After a Kentucky legislative committee voted to reject implementation of the Next Generation Science Standards on Wednesday, Gov. Steve Beshear (D) signaled that he would overrule that decision and push the standards forward in the state.
The Next Generation Science Standards -- which set new educational benchmarks –- were developed with input from 26 states, including Kentucky, and have been adopted in six states already. They are designed to align school systems across the U.S., much like the Common Core standards for math and English.
However, the standards have drawn the ire of conservative groups, who complain, among other points, that the standards treat evolution and climate change as fact. After the Kentucky State Board of Education adopted them in June, citizens at a public hearing argued that the standards were “socialist” and adopted “the rich man’s elitist religion of evolution.” Others say the benchmarks simply do not reflect high enough standards, according to Louisville radio station 89.3 WFPL.
Kentucky’s Administrative Regulation Review Subcommittee voted to reject the standards in a 5-1 vote on Wednesday. According to WFPL, some panel members explained the vote by saying they felt the state’s current science guidelines were better than the Next Generation Science Standards and that the subcommittee was reflecting the will of the people.
"From one end of the state to the other, the people of this commonwealth are not ready to embrace these standards for a variety of reasons," state Sen. Joe Bowen (R-Owensboro) told the Louisville-based Courier-Journal.
But science education groups criticized the committee's decision. Robert Bevins, president of Kentuckians for Science Education, suggested that the vote would make Kentucky a national laughing stock.
"I think there was enough pressure on them [the legislators] from individuals who are against the new standards for a variety of reasons. Some legitimate, some not, some laughable," Bevins told WFPL.
Lisa Hoyos, president of the science education advocacy group ClimateParents, said that her group was especially upset because Kentucky has already been hit by the effects of climate change.

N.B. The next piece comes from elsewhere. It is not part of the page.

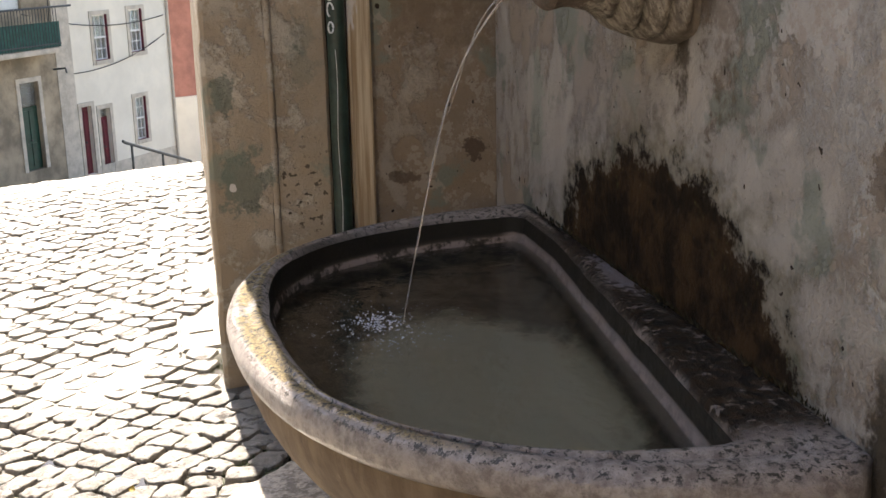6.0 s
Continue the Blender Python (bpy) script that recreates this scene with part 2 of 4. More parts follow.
def make_wall_ochre(name, bare, paint, cover, pier):
    k, col, mask, mid, fine = plaster(name, bare, paint, cover, 0.15, tuple(0.78 * c for c in bare))
    x, y, z = k.xyz()
    rag, rag2 = k.noise(13, 8, 0.72), k.noise(40, 5, 0.7)
    if pier:
        up = k.math("MULTIPLY", k.band(z, 1.15, 1.30), k.band(k.math("MULTIPLY_ADD", rag2, 0.15, k.noise(7, 7, 0.68)), 0.585, 0.60))
        col = k.mix(k.math("MULTIPLY", up, 0.85), col, (0.42, 0.375, 0.30))
        verdigris = k.math("MAXIMUM", k.spot(x, z, -0.905, 0.66, 0.075, 0.10, rag, 1.0, 0.2), k.spot(x, z, -0.965, 0.97, 0.035, 0.06, rag, 1.0, 0.2))
        verdigris = k.math("MAXIMUM", verdigris, k.math("MULTIPLY", k.spot(x, z, -0.70, 1.08, 0.05, 0.12, rag, 1.1, 0.3), 0.5))
        col = k.mix(k.math("MULTIPLY", verdigris, 0.75), col, k.mix(rag2, (0.10, 0.115, 0.095), (0.16, 0.19, 0.15)))
        col = k.mix(k.math("MULTIPLY", k.spot(x, z, -0.70, 1.29, 0.06, 0.014, rag, 0.5, 0.3), 0.7), col, (0.13, 0.125, 0.085))
        pock = k.math("MULTIPLY", k.spot(x, z, -0.70, 0.62, 0.085, 0.15, rag, 0.6, 0.3), k.band(k.noise(42, 2, 0.5), 0.60, 0.64))
        col = k.mix(pock, col, (0.10, 0.082, 0.058))
        col = k.mix(k.spot(x, z, -0.952, 0.645, 0.010, 0.014, rag, 0.5), col, (0.58, 0.55, 0.50))
    else:
        # a smooth brown field, its old paint lifting in a pale margin
        inner = k.math("MULTIPLY", k.band(k.math("ADD", x, k.math("MULTIPLY", rag, 0.10)), -0.335, -0.325), k.band(k.math("ADD", z, k.math("MULTIPLY", rag, 0.9)), 1.40, 1.75))
        col = k.mix(k.math("MULTIPLY", inner, 0.85), col, k.mix(mid, (0.135, 0.098, 0.062), (0.205, 0.152, 0.10)))
        margin = k.math("MULTIPLY", k.math("SUBTRACT", 1.0, inner), k.band(k.math("ADD", k.noise(6, 7, 0.7), k.math("MULTIPLY", rag2, 0.12)), 0.60, 0.62))
        col = k.mix(k.math("MULTIPLY", margin, 0.6), col, (0.36, 0.315, 0.25))
        col = k.mix(k.math("MULTIPLY", k.spot(x, z, -0.085, 0.72, 0.035, 0.035, rag, 1.0), 0.8), col, (0.075, 0.052, 0.035))
        col = k.mix(k.math("MULTIPLY", k.spot(x, z, -0.33, 0.635, 0.06, 0.02, rag, 1.2), 0.7), col, (0.10, 0.07, 0.045))
        col = k.mix(k.math("MAXIMUM", k.spot(x, z, -0.425, 1.234, 0.008, 0.008, rag, 0.6), k.band(k.noise(30, 2, 0.4), 0.74, 0.75)), col, (0.03, 0.022, 0.016))
    k.set(Base_Color=col, Specular_IOR_Level=0.2, Roughness=0.9, Normal=k.bump(k.math("ADD", k.math("MULTIPLY", mask, 0.4), k.math("ADD", mid, k.math("MULTIPLY", fine, 0.3))), 0.010))
    return k.m


def simple(name, col, rough=0.6, metal=0.0, var=0.25, scale=25, bump=0.002):
    k = Mat(name)
    n = k.noise(scale, 6, 0.65)
    k.set(Base_Color=k.mix(k.band(n, 0.3, 0.7), tuple(c * (1 - var) for c in col), tuple(min(1, c * (1 + var)) for c in col)))
    k.set(Roughness=k.math("MULTIPLY_ADD", n, 0.2, rough - 0.1), Metallic=metal, Normal=k.bump(n, bump))
    return k.m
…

"I think that the vote demonstrated a lack of responsibility to future generations both academically and in terms of the threat climate change poses to kids," Hoyos told The Huffington Post. "Kids in some schools are actually learning misinformation."
Soon after the vote, Kentucky's governor said that he would implement the standards through his executive powers.
"Governor Beshear fully supports the science standards adopted by the Kentucky Board of Education and is disappointed that the ... subcommittee did not approve them," Beshear's office said in a statement, according to The Courier-Journal. "The governor views these standards as a critical component in preparing Kentuckians for college and the workforce."
According to the Courier-Journal, the Kentucky General Assembly could take action to block Beshear in 2014, although it is unclear if opponents have plans to do so.